--- WHAT IS EXPECTED ---
Restate each line word for word. Leave out every picture.
+++ AVAILABLE DATA
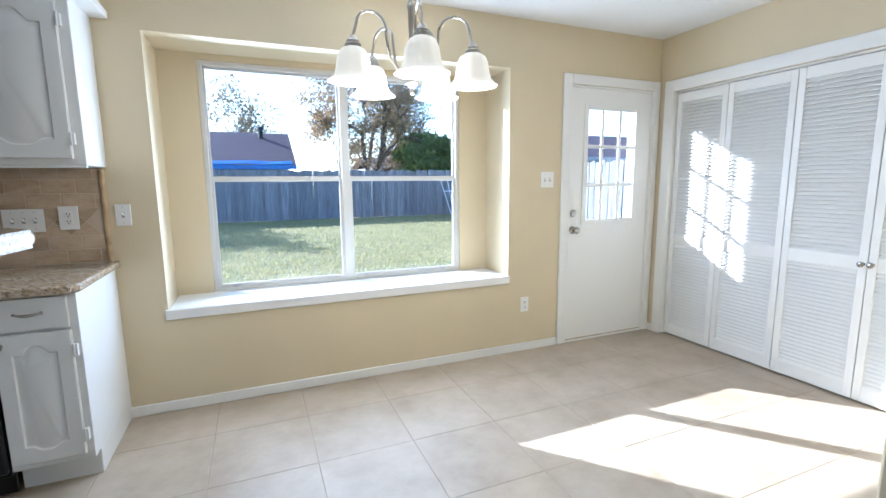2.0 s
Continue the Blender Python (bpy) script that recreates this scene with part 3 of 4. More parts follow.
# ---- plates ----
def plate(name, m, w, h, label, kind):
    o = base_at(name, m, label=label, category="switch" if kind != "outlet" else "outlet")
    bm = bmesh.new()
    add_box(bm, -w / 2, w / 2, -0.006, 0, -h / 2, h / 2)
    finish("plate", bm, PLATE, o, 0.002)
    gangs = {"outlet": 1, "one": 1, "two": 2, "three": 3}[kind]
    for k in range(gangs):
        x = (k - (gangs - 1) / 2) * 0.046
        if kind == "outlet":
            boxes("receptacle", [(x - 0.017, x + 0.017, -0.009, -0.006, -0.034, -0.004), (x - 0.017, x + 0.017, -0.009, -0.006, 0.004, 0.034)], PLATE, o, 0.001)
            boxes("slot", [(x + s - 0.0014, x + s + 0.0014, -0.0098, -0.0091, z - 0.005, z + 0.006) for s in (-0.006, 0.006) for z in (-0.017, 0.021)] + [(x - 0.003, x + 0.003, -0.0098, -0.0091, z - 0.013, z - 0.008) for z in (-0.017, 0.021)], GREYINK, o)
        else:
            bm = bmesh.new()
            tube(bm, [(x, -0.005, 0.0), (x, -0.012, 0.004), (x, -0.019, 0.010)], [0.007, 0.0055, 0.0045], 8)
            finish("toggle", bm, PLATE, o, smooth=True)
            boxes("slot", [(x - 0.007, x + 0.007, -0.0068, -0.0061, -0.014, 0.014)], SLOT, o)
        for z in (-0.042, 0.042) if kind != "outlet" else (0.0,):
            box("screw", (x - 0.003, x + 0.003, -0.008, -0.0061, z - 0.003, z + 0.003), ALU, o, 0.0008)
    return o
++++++
--- TASK SOLUTION ---
2.0 s
Continue the Blender Python (bpy) script that recreates this scene with part 3 of 4. More parts follow.
# ---- plates ----
def plate(name, m, w, h, label, kind):
    o = base_at(name, m, label=label, category="switch" if kind != "outlet" else "outlet")
    bm = bmesh.new()
    add_box(bm, -w / 2, w / 2, -0.006, 0, -h / 2, h / 2)
    finish("plate", bm, PLATE, o, 0.002)
    gangs = {"outlet": 1, "one": 1, "two": 2, "three": 3}[kind]
    for k in range(gangs):
        x = (k - (gangs - 1) / 2) * 0.046
        if kind == "outlet":
            boxes("receptacle", [(x - 0.017, x + 0.017, -0.009, -0.006, -0.034, -0.004), (x - 0.017, x + 0.017, -0.009, -0.006, 0.004, 0.034)], PLATE, o, 0.001)
            boxes("slot", [(x + s - 0.0014, x + s + 0.0014, -0.0098, -0.0091, z - 0.005, z + 0.006) for s in (-0.006, 0.006) for z in (-0.017, 0.021)] + [(x - 0.003, x + 0.003, -0.0098, -0.0091, z - 0.013, z - 0.008) for z in (-0.017, 0.021)], GREYINK, o)
        else:
            bm = bmesh.new()
            tube(bm, [(x, -0.005, 0.0), (x, -0.012, 0.004), (x, -0.019, 0.010)], [0.007, 0.0055, 0.0045], 8)
            finish("toggle", bm, PLATE, o, smooth=True)
            boxes("slot", [(x - 0.007, x + 0.007, -0.0068, -0.0061, -0.014, 0.014)], SLOT, o)
        for z in (-0.042, 0.042) if kind != "outlet" else (0.0,):
            box("screw", (x - 0.003, x + 0.003, -0.008, -0.0061, z - 0.003, z + 0.003), ALU, o, 0.0008)
    return o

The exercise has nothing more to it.